Esse Natal só me faz lembrar daquele menino retraído ao pé do fogão a lenha, ao lado da mãe cozinhando um feijão sem carne. O pai que vive de bicos foi à rua logo cedo para tentar ganhar uns trocados, para fazer umas comprinhas. Desiludido e sem nada, passou no boteco e encheu a cara de pinga. Chegou tarde à noite revoltado por sua condição social e quebrou tudo.

Na confusão, a polícia passou e levou aquele homem para a cadeia, e lá deram-lhe umas bordoadas. Sem dinheiro e sem emprego, a família foi despejada do casebre porque não pode pagar o aluguel e passou a engrossar a lista dos moradores de rua. O menino daquela triste noite nunca mais gostou desse Natal, nem eu.

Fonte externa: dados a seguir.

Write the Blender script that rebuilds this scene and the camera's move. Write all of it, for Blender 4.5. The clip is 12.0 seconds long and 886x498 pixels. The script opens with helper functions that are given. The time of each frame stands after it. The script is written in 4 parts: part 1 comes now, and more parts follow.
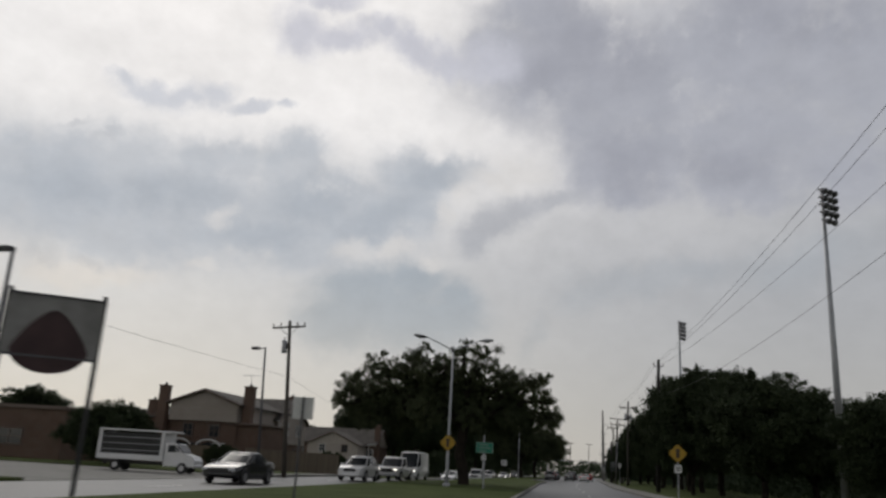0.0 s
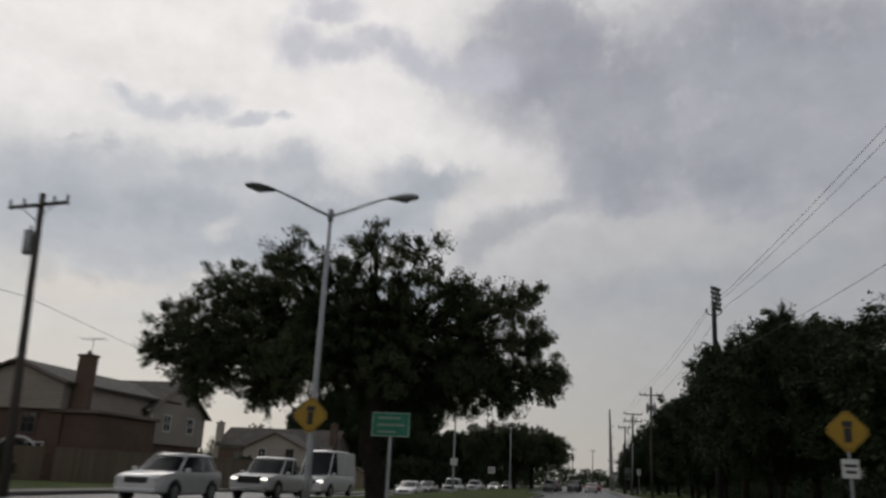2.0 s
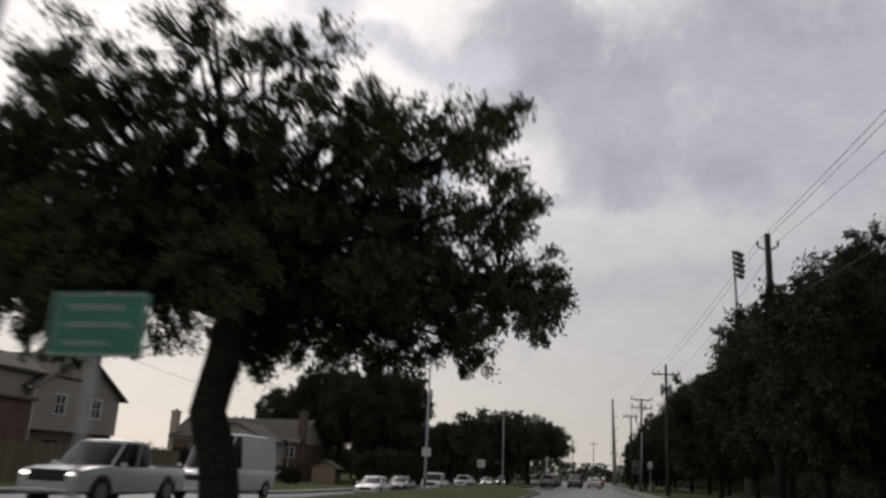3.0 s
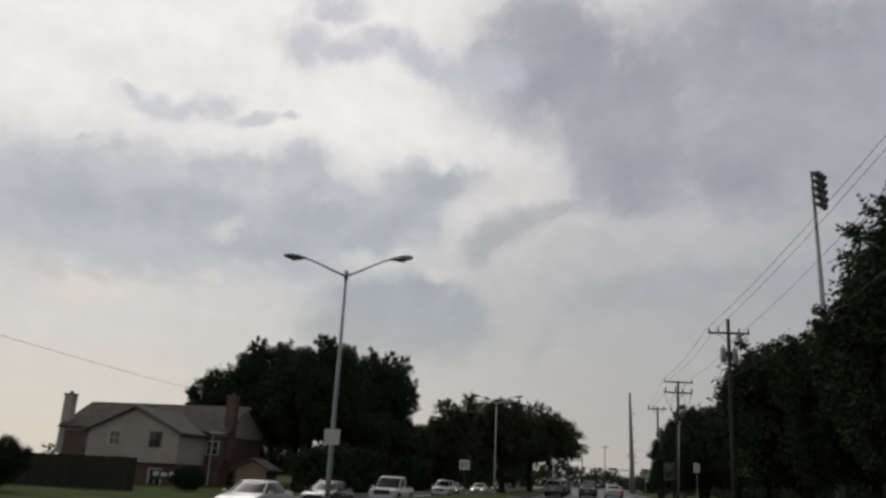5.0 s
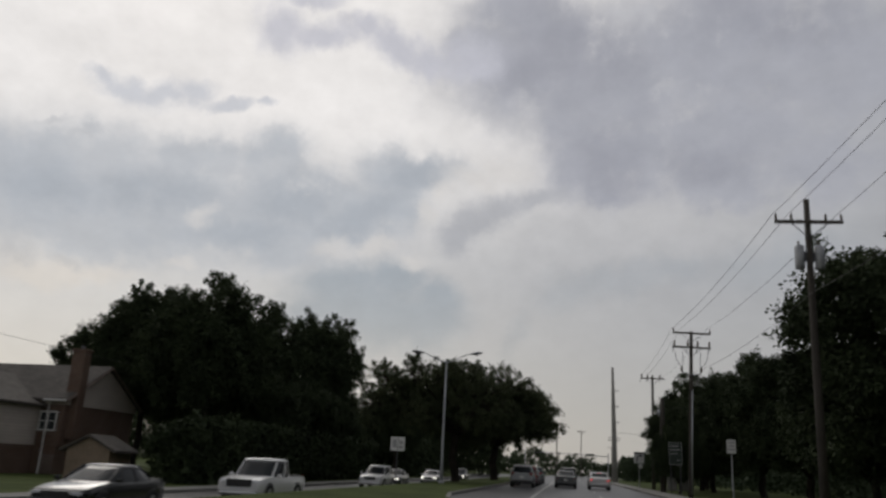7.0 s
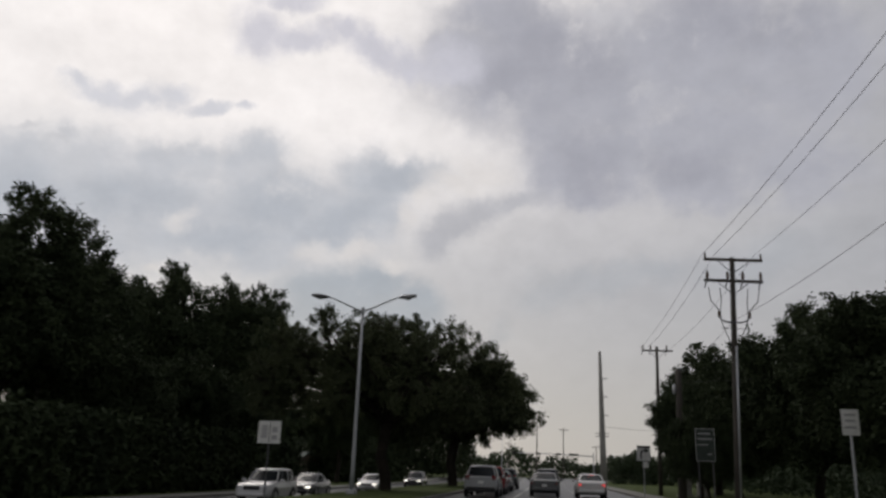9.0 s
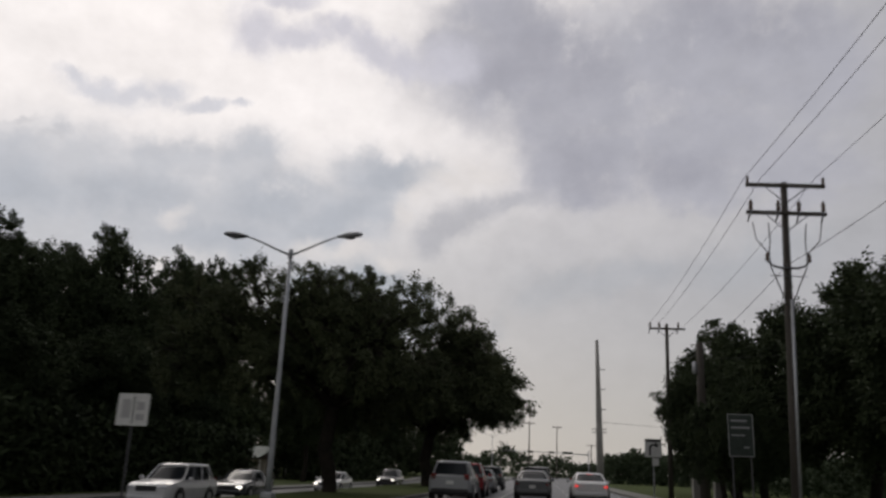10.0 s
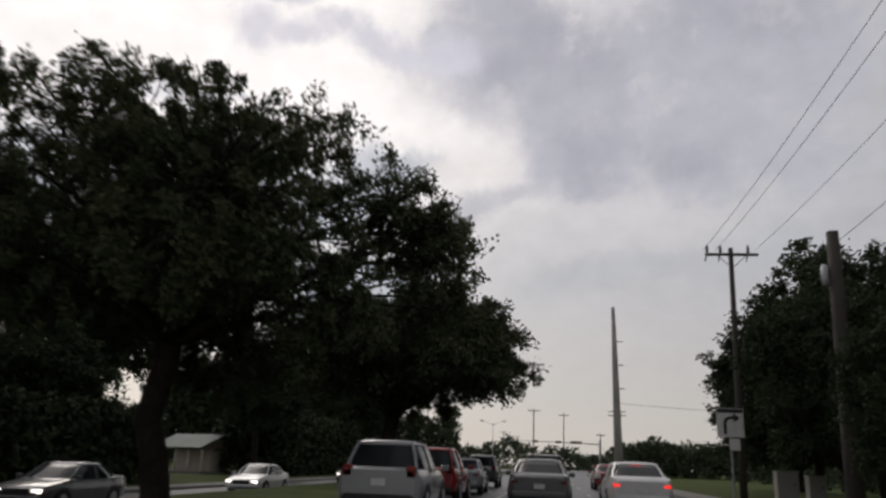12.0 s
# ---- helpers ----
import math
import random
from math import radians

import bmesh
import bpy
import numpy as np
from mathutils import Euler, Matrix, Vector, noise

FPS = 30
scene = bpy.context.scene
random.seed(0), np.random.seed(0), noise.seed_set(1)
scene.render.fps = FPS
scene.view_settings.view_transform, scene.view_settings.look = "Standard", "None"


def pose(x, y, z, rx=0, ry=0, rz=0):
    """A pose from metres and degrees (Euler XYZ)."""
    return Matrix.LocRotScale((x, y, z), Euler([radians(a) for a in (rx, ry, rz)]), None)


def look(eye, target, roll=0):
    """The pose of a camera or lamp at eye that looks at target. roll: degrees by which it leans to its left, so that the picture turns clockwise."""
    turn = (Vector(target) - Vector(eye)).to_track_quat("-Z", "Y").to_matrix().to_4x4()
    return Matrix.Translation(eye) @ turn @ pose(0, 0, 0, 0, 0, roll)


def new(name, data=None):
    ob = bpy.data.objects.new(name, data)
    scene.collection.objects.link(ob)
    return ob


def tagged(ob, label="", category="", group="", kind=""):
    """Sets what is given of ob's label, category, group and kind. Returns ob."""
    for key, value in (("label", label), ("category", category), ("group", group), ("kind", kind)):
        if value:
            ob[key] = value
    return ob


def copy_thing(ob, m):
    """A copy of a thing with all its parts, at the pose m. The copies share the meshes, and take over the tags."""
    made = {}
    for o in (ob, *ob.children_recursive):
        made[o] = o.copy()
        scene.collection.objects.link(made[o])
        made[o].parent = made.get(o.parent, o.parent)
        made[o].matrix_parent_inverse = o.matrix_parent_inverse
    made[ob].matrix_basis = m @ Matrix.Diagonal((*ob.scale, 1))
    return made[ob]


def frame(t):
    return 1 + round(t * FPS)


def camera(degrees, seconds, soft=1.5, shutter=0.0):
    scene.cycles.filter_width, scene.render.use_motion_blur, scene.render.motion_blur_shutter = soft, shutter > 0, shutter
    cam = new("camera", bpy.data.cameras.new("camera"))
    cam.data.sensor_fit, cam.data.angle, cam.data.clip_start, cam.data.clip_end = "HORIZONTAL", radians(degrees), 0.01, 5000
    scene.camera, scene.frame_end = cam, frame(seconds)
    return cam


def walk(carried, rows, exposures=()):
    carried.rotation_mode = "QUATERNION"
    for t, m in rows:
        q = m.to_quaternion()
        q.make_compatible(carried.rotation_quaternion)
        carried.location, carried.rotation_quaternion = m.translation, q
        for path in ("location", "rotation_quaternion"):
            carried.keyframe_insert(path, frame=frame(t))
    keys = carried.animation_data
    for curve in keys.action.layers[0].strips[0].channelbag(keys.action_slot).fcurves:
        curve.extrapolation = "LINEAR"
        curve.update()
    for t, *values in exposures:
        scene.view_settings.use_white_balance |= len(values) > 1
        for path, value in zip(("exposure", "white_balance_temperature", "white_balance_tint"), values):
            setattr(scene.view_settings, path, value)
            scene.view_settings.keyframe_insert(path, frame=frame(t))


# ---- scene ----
cam = camera(59.0, 12.0, soft=2.7, shutter=0.5)
PATH = [
    (0, (3.445, -3.965, 1.307), (3.081, -2.073, 1.842), 3.3),
    (0.5, (3.193, 3.272, 1.308), (2.83, 5.162, 1.853), 2.9),
    (1, (2.908, 10.403, 1.279), (2.543, 12.294, 1.817), 3.1),
    (1.5, (2.692, 17.552, 1.257), (2.332, 19.441, 1.806), 3.0),
    (2, (2.409, 24.717, 1.285), (2.049, 26.603, 1.845), 2.7),
    (2.5, (2.197, 31.791, 1.296), (1.838, 33.676, 1.86), 2.7),
    (3, (2.0, 38.574, 1.313), (1.642, 40.464, 1.862), 2.5),
    (3.5, (1.818, 45.052, 1.262), (1.454, 46.94, 1.812), 2.7),
    (5.5, (0.685, 68.928, 1.385), (0.307, 70.811, 1.946), 2.9),
    (6, (0.532, 74.37, 1.378), (0.165, 76.255, 1.936), 2.8),
    (6.5, (0.32, 79.378, 1.323), (-0.029, 81.266, 1.883), 2.8),
    (7, (0.24, 84.452, 1.308), (-0.077, 86.353, 1.842), 2.9),
    (9, (0.393, 104.697, 1.337), (0.125, 106.602, 1.881), 2.1),
    (9.5, (0.525, 109.628, 1.316), (0.263, 111.536, 1.856), 2.2),
    (10, (0.61, 114.526, 1.31), (0.354, 116.434, 1.852), 2.4),
    (10.5, (0.62, 119.275, 1.325), (0.363, 121.183, 1.866), 2.1),
    (11, (0.59, 123.729, 1.316), (0.33, 125.638, 1.851), 1.9),
    (11.5, (0.415, 127.676, 1.284), (0.153, 129.587, 1.813), 1.8),
    (12, (0.34, 131.572, 1.259), (0.076, 133.483, 1.784), 2.0),
]
walk(cam, [(t, look(eye, target, roll)) for t, eye, target, roll in PATH],
     exposures=((0.0, 0.04, 6500, 10), (0.5, -0.12, 6500, 10), (1.0, -0.16, 6500, 10), (1.5, -0.13, 6500, 10), (2.2, -0.02, 6550, 11), (2.8, 0.14, 6620, 12.5), (3.2, 0.42, 6660, 13), (3.7, 0.68, 6660, 13),
                (4.4, 0.32, 6600, 11.5), (5.2, -0.04, 6550, 10), (7.5, -0.02, 6550, 10.5), (9.0, 0.1, 6600, 12), (10.0, 0.12, 6640, 13), (11.0, 0.18, 6660, 13), (12.0, 0.28, 6660, 13)))

# ---- sky and light ----
world = bpy.data.worlds.new("overcast_sky")
scene.world = world
world.use_nodes = True
wt = world.node_tree
wt.nodes.clear()


def wmath(op, a, b=None, clamp=False):
    n = wt.nodes.new("ShaderNodeMath")
    n.operation, n.use_clamp = op, clamp
    for i, v in enumerate((a, b)):
        if v is None:
            continue
        if isinstance(v, (int, float)):
            n.inputs[i].default_value = v
        else:
            wt.links.new(v, n.inputs[i])
    return n.outputs[0]


coords = wt.nodes.new("ShaderNodeTexCoord")
split = wt.nodes.new("ShaderNodeSeparateXYZ")
wt.links.new(coords.outputs["Generated"], split.inputs[0])
azimuth = wmath("MULTIPLY", wmath("ARCTAN2", split.outputs[0], split.outputs[1]), 57.2958)
height = wmath("MULTIPLY", wmath("ARCSINE", split.outputs[2]), 57.2958)
flat = wt.nodes.new("ShaderNodeCombineXYZ")
wt.links.new(azimuth, flat.inputs[0])
wt.links.new(height, flat.inputs[1])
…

Enquanto isso, os bilionários em foguetes potentes festejam passeio no espaço para, das alturas, ver uma parte do universo cheio de estrelas, e lá embaixo a terra azul a navegar com seus oito bilhões de habitantes, dos quais, quase um bilhão vivendo em extrema pobreza. Nela está o Brasil isolado viajando na contramão, detentor de títulos negativos na educação e um dos maiores índices de desigualdade humana e social.